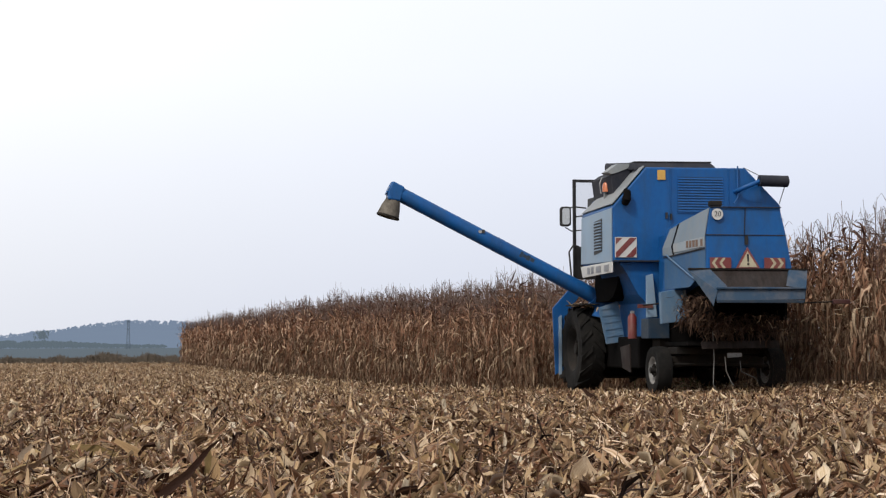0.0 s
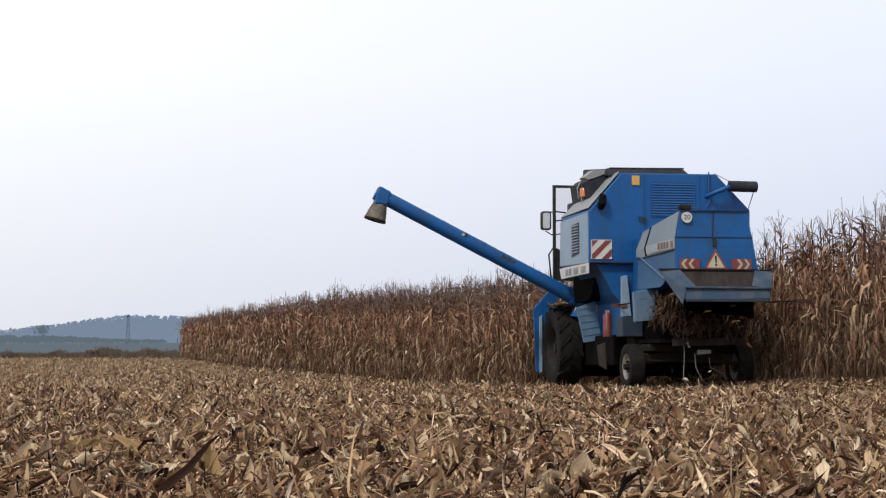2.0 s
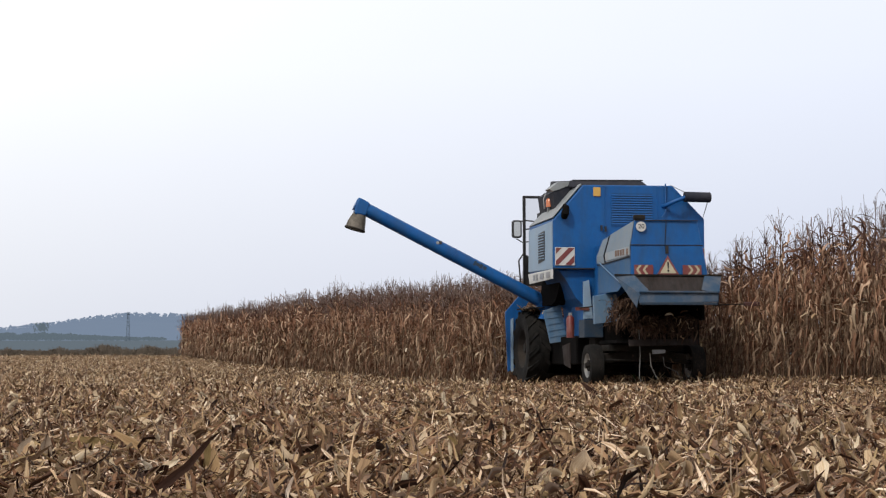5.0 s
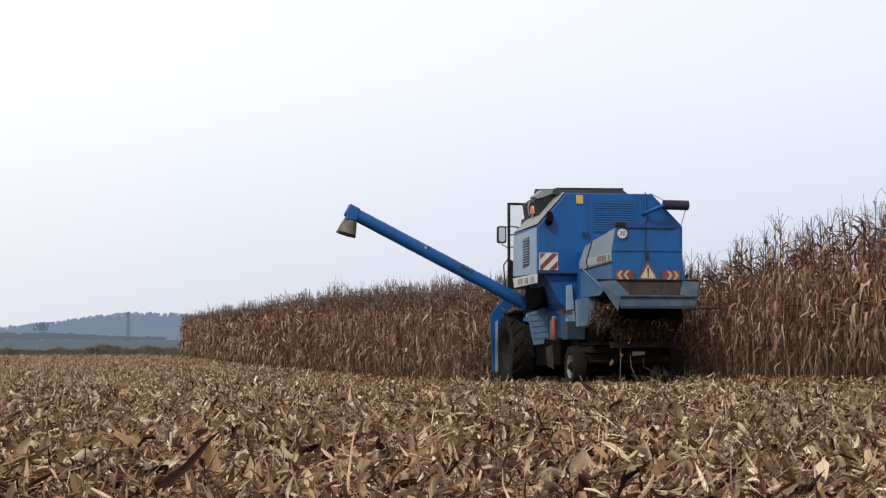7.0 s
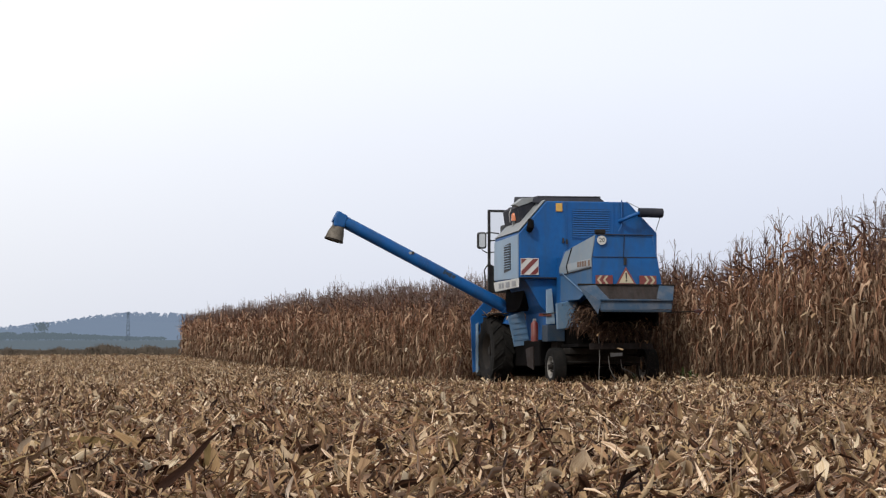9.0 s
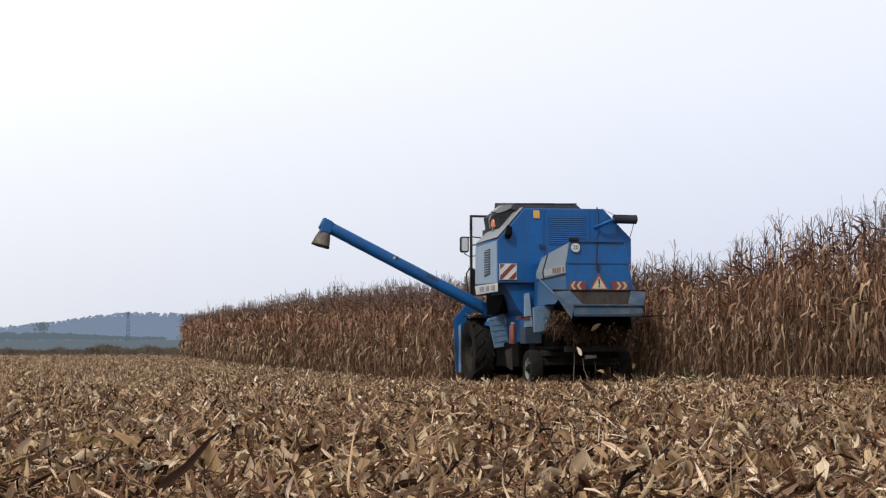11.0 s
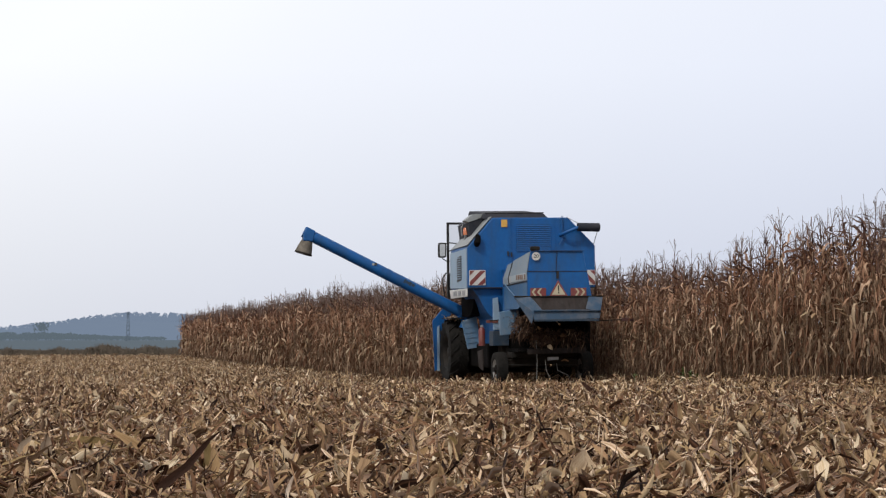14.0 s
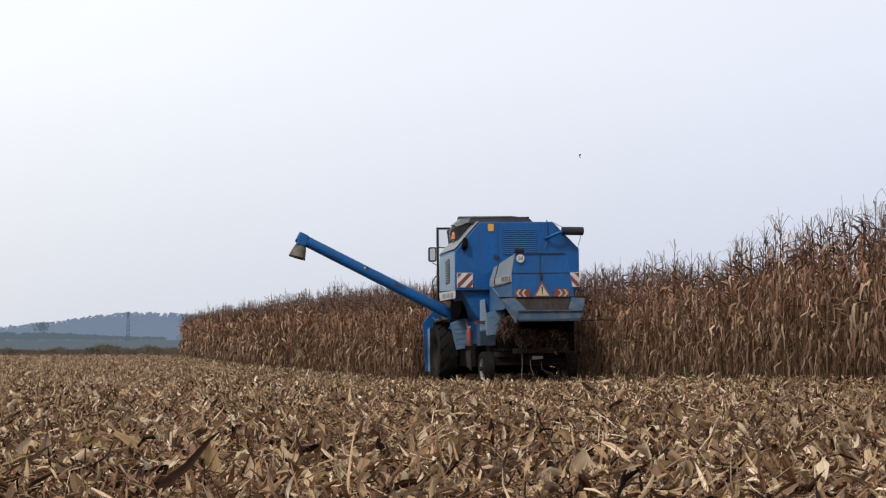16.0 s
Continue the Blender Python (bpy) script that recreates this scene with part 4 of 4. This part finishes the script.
def make_near_leaves():
    r = np.random.default_rng(77)
    shapes = [blade_mesh("dry_leaf", 900 + k, r.uniform(0.07, 0.2), r.uniform(0.015, 0.05), r.uniform(0.1, 1.8), r.normal(0, 1.2), LITTER if k % 3 else HUSK) for k in range(18)]
    for k in range(230):
        y = 6.6 + 5.4 * r.random() ** 1.2
        x = r.uniform(-1, 1) * 0.245 * y
        ob = new("dry_leaf", shapes[int(r.integers(len(shapes)))])
        ob.parent = ground
        steep = r.random() < 0.22
        ob.matrix_basis = pose(x, y, float(land(x, y)) + r.uniform(0.015, 0.06) + (0.03 if steep else 0), r.normal(0, 25), -abs(r.normal(50, 14)) if steep else r.normal(-4, 14), r.uniform(0, 360))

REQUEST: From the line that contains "Continue the Blender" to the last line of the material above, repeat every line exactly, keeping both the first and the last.

EXPECTED ANSWER:
Continue the Blender Python (bpy) script that recreates this scene with part 4 of 4. This part finishes the script.
def make_near_leaves():
    r = np.random.default_rng(77)
    shapes = [blade_mesh("dry_leaf", 900 + k, r.uniform(0.07, 0.2), r.uniform(0.015, 0.05), r.uniform(0.1, 1.8), r.normal(0, 1.2), LITTER if k % 3 else HUSK) for k in range(18)]
    for k in range(230):
        y = 6.6 + 5.4 * r.random() ** 1.2
        x = r.uniform(-1, 1) * 0.245 * y
        ob = new("dry_leaf", shapes[int(r.integers(len(shapes)))])
        ob.parent = ground
        steep = r.random() < 0.22
        ob.matrix_basis = pose(x, y, float(land(x, y)) + r.uniform(0.015, 0.06) + (0.03 if steep else 0), r.normal(0, 25), -abs(r.normal(50, 14)) if steep else r.normal(-4, 14), r.uniform(0, 360))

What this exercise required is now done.